Nothing, apparently, could be more desperate than the situation of Paul Jones then. His guns useless, his ship sinking and on fire, half of his crew dead or disabled, the Alliance firing into him, a portion of his crew panic-stricken, and two hundred British prisoners at large on the ship! But with Lieutenant Richard Dale to help him, he boldly ordered the prisoners to man the pumps, and continued the fight with undiminished energy. Soon after occurred the event which practically decided the battle in his favor. He had given orders to drop hand grenades from the tops of the Richard down through the enemy's main hatch. It was by this means that the Serapis had been so often set on fire. Now at an opportune moment, a hand grenade fell among a pile of cartridges strung out on the deck of the Serapis and caused a terrible explosion, killing many men. This seemed to reduce materially the fighting appetite of the British, and soon after a party of seamen from the Richard, with the dashing John Mayrant at their head, boarded the Serapis, and met with little resistance. Captain Pearson thereupon struck his colors, and the victory which marked the zenith of Jones's career, and upon which all else in his life merely served as commentary, was scored. Captain Pearson, in his court-martial, which was a formality in the British navy in case of defeat, explained Jones's victory in a nutshell: "It was clearly apparent," he said, "that the American ship was dominated by a commanding will of the most unalterable resolution," and again, "the extraordinary and unheard-of desperate stubbornness of my adversary had so depressed the spirits of my people that, when more than two hundred had been slain or disabled out of 317 all told, I could not urge the remnant to further resistance."

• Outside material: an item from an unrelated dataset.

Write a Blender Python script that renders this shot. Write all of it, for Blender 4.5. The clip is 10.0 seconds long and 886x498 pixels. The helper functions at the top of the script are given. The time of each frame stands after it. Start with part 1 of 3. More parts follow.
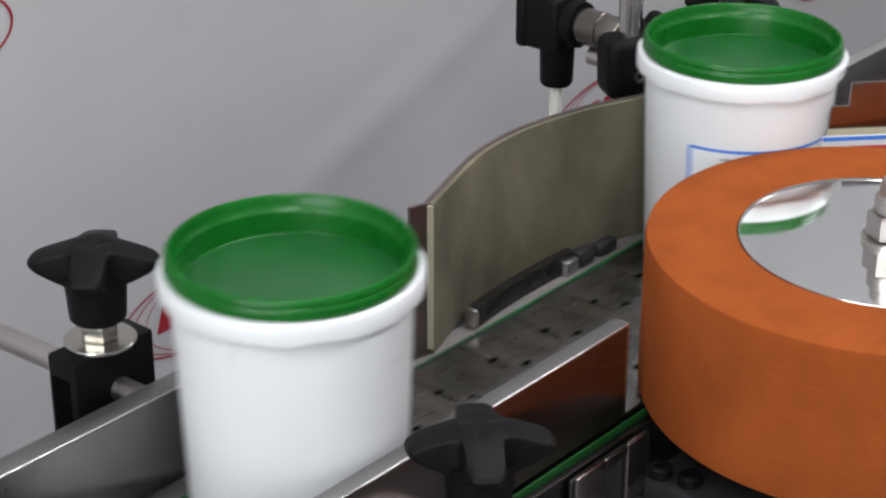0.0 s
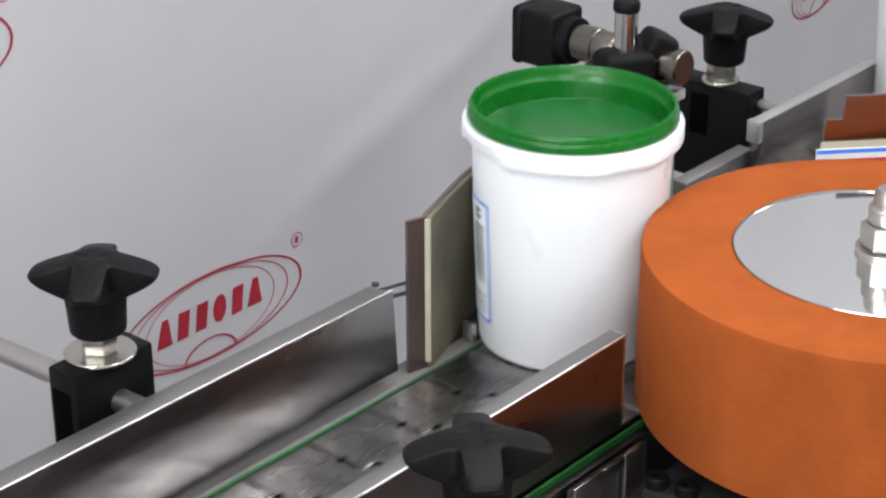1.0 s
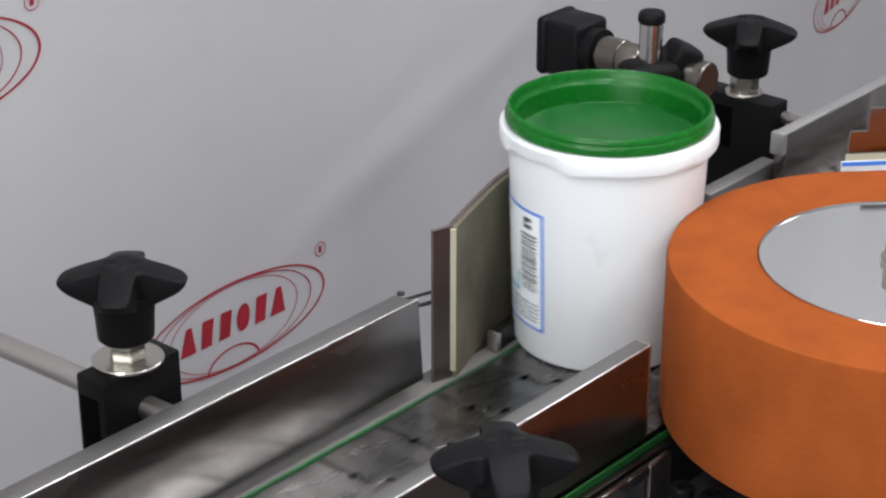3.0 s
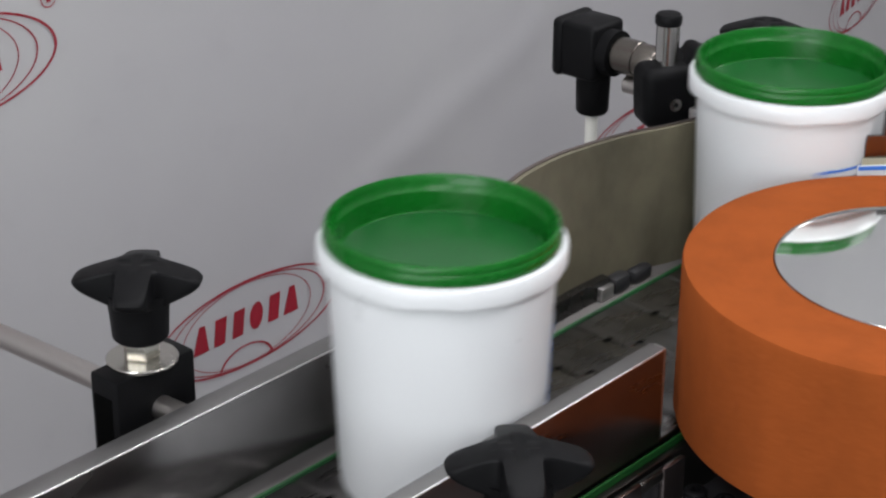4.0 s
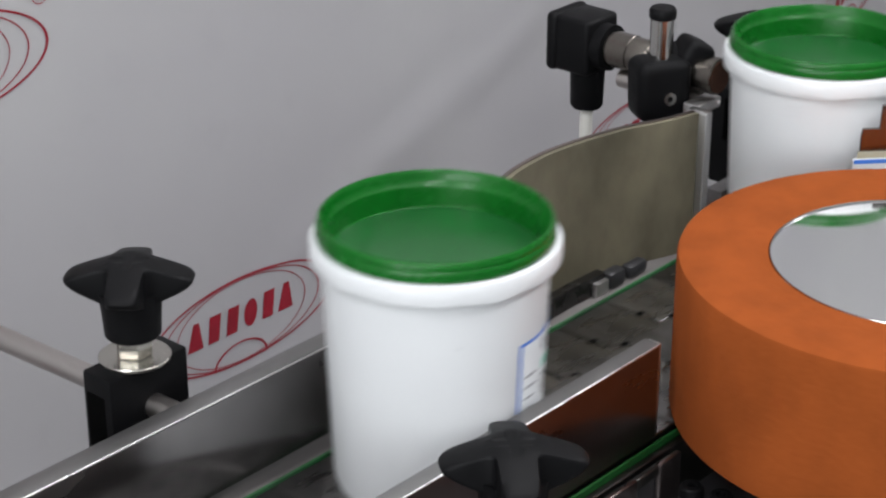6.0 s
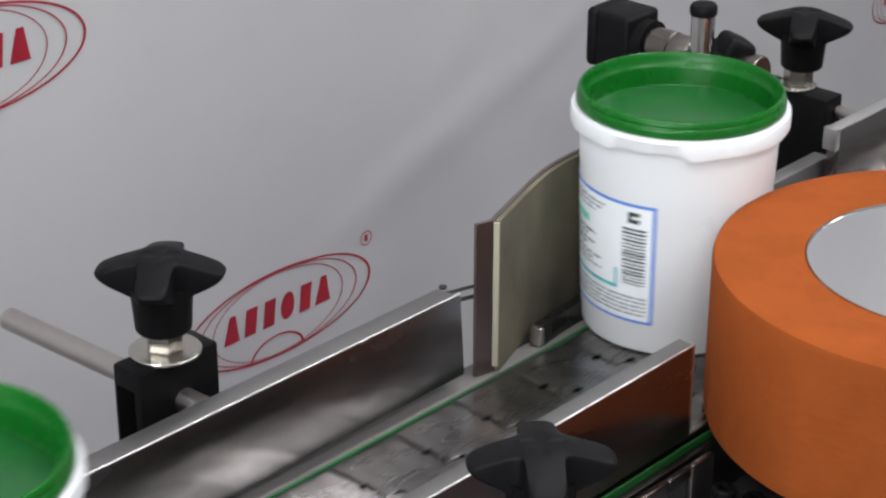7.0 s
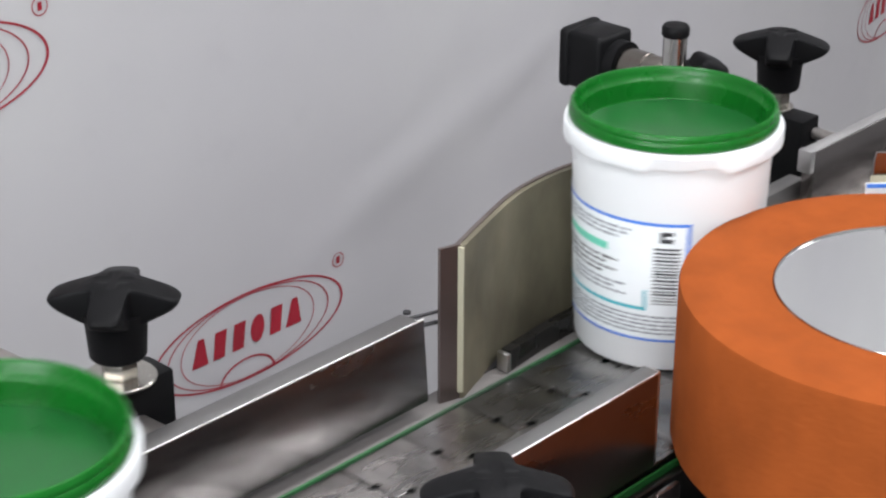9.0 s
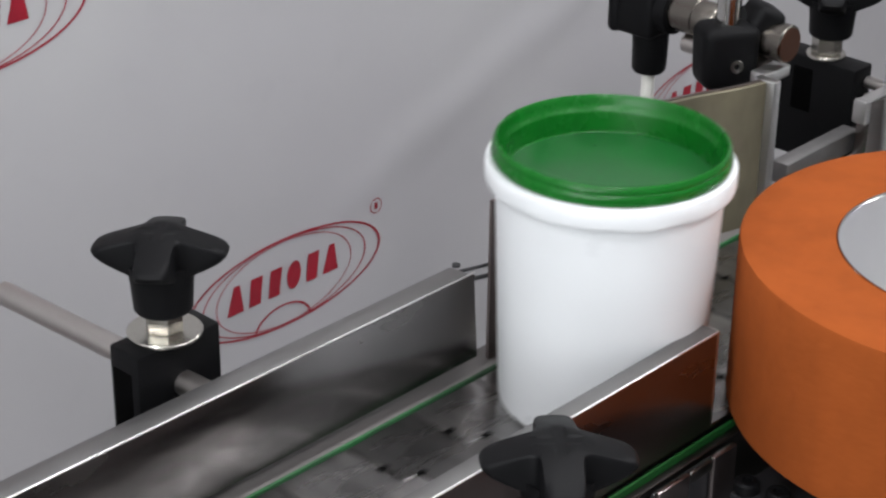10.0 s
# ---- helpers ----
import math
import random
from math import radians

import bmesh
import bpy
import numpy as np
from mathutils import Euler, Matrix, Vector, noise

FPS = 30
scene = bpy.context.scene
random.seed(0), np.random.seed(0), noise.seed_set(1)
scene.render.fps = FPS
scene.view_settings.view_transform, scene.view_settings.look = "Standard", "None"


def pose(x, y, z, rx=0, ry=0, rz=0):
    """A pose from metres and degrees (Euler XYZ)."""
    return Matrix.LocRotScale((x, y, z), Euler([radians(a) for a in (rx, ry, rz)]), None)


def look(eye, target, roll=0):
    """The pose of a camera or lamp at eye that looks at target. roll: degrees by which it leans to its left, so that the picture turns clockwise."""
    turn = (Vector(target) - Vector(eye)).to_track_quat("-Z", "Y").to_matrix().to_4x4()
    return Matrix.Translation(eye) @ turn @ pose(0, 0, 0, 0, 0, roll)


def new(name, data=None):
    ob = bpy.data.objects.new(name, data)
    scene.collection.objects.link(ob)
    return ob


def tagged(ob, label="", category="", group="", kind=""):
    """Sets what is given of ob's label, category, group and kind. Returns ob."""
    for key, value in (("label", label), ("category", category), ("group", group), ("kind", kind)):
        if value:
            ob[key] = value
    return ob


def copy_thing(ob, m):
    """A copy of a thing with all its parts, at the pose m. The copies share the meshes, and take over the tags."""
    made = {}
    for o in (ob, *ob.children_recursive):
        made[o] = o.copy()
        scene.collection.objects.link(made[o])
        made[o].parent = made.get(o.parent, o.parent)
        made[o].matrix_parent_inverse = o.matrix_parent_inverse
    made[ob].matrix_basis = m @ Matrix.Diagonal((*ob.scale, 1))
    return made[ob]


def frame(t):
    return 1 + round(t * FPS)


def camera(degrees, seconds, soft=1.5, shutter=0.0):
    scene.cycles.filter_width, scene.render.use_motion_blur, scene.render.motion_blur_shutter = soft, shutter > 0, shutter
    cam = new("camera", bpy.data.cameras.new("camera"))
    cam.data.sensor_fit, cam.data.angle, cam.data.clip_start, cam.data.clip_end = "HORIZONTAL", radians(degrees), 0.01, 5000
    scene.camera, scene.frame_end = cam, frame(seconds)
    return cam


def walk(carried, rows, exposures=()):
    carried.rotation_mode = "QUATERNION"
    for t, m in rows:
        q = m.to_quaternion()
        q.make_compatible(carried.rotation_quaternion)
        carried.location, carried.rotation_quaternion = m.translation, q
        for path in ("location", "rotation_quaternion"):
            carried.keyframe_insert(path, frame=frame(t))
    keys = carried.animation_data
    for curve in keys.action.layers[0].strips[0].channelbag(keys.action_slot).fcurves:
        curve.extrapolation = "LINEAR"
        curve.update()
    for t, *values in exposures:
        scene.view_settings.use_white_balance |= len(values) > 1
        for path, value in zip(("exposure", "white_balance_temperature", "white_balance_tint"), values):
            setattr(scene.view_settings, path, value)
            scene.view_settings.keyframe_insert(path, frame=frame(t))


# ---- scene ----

The capture of the British ship, which took place about half-past ten at night, came none too soon, for the old Bonhomme Richard was sinking. The flames were extinguished by combined efforts of crew and prisoners by ten o'clock the next morning, but with seven feet of water, constantly increasing in the hold, it was then apparent that it was impossible to keep the old vessel afloat, and men, prisoners, and powder were transferred to the Serapis. On the morning of the 25th Jones obtained, "with inexpressible grief," as he said, "the last glimpse of the Bonhomme Richard," as she went down.
The desperate battle fought in the bright moonlight was witnessed by many persons in Scarborough and on Flamborough Head, and they spread the alarming tidings throughout England. In a letter to Robert Morris, written soon after, Jones said, of the cruise in general: "We alarmed their coasts prodigiously from Cape Clear round to Hull; and had I not been concerned with sons of interest I could have done much."

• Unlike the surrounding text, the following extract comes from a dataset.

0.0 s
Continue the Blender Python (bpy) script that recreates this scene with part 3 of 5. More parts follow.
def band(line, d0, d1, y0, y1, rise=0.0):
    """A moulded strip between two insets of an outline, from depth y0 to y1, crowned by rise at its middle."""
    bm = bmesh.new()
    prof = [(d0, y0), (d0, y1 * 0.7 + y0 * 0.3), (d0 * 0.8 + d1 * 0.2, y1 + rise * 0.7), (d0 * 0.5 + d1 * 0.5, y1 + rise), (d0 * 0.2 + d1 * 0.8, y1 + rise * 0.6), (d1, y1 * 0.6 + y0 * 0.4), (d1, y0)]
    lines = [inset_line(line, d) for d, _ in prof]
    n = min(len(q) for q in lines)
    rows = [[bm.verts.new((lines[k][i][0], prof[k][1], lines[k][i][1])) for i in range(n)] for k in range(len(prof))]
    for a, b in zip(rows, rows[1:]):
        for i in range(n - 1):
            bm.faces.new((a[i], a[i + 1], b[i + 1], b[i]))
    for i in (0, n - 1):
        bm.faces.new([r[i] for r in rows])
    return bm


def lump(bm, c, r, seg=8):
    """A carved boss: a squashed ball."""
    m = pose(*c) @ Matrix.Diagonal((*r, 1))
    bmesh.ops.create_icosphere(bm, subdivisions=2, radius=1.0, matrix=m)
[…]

With his two new prizes (for the Countess of Scarborough had after a short action struck to the greatly superior Pallas) Jones set off for the Texel, with a most dilapidated crew and fleet. The Alliance, well called a "Comet" by the editor of the Janette-Taylor collection of Jones's papers, disappeared again after the battle. Landais, whose conduct was described by Jones as being that of "either a fool, a madman, or a villain," was afterwards dismissed the service, but not until he had cut up other extraordinary pranks. He now went off with his swift and uninjured frigate to the Texel, leaving Jones, laden down with prisoners and wounded, unassisted. Of the Richard's crew of 323, 67 men had been killed, leaving 106 wounded and 150 others to be accommodated on the injured Serapis. Then there were 211 English prisoners on the Richard at the beginning of the action; and of the 332 (including 8 sick men and 7 non-combatants) men composing the crew of the Serapis, there were 245 left to be cared for--134 wounded, 87 having been killed. There were, consequently, only 150 well men to look after 562 wounded and prisoners. Some of the latter were afterwards transferred to the Pallas, but altogether it was an unwieldy fleet which slowly sailed for the Texel, at which neutral port Jones arrived October 3, none too soon, for as he entered the roads, an English squadron, consisting of a sixty-four ship of the line and three heavy frigates, which had been looking for him, hove in sight.
The effect of the cruise was very great. The English people, alarmed and incensed, never forgot it. Never before had one of their ships of war been conquered by a vessel of greatly inferior force. Their coasts, deemed impregnable, were again invaded by the man whom they called, in the blindness of their rage, pirate and renegade. Professor Houghton, a serious-minded historian, writing of Jones said: "His moral character can be summed up in one word--detestable." English comment on Paul Jones may be summed up truthfully in one word,--envenomed. Jones's exploits, moreover, greatly increased the prestige of young America, and made of himself a still greater hero at home and particularly in France. For the rest of his life, indeed, Jones, in France especially, where spectacles are peculiarly appreciated, was the man on horseback, and he enjoyed the position intensely. Fanning narrates how Jones, while at Amsterdam, soon after his arrival in the Texel, "was treated as a conqueror. This so elated him with pride, that he had the vanity to go into the State House, mount the balcony or piazza, and show himself in the front thereof, to the populace and people of distinction then walking on the public parade."
VI
DIPLOMACY AT THE TEXEL
Jones found himself in a position at the Texel which demanded all the shrewdness as well as the determination of his character. Impatient, irritable, and passionate as he often was, his judgment was nevertheless excellent. Benjamin Franklin, when Jones at a later time was again put in a delicate situation, wrote him:--
"You have shown your abilities in fighting; you have now an opportunity of showing the other necessary part in the character of a great chief,--your abilities in policy."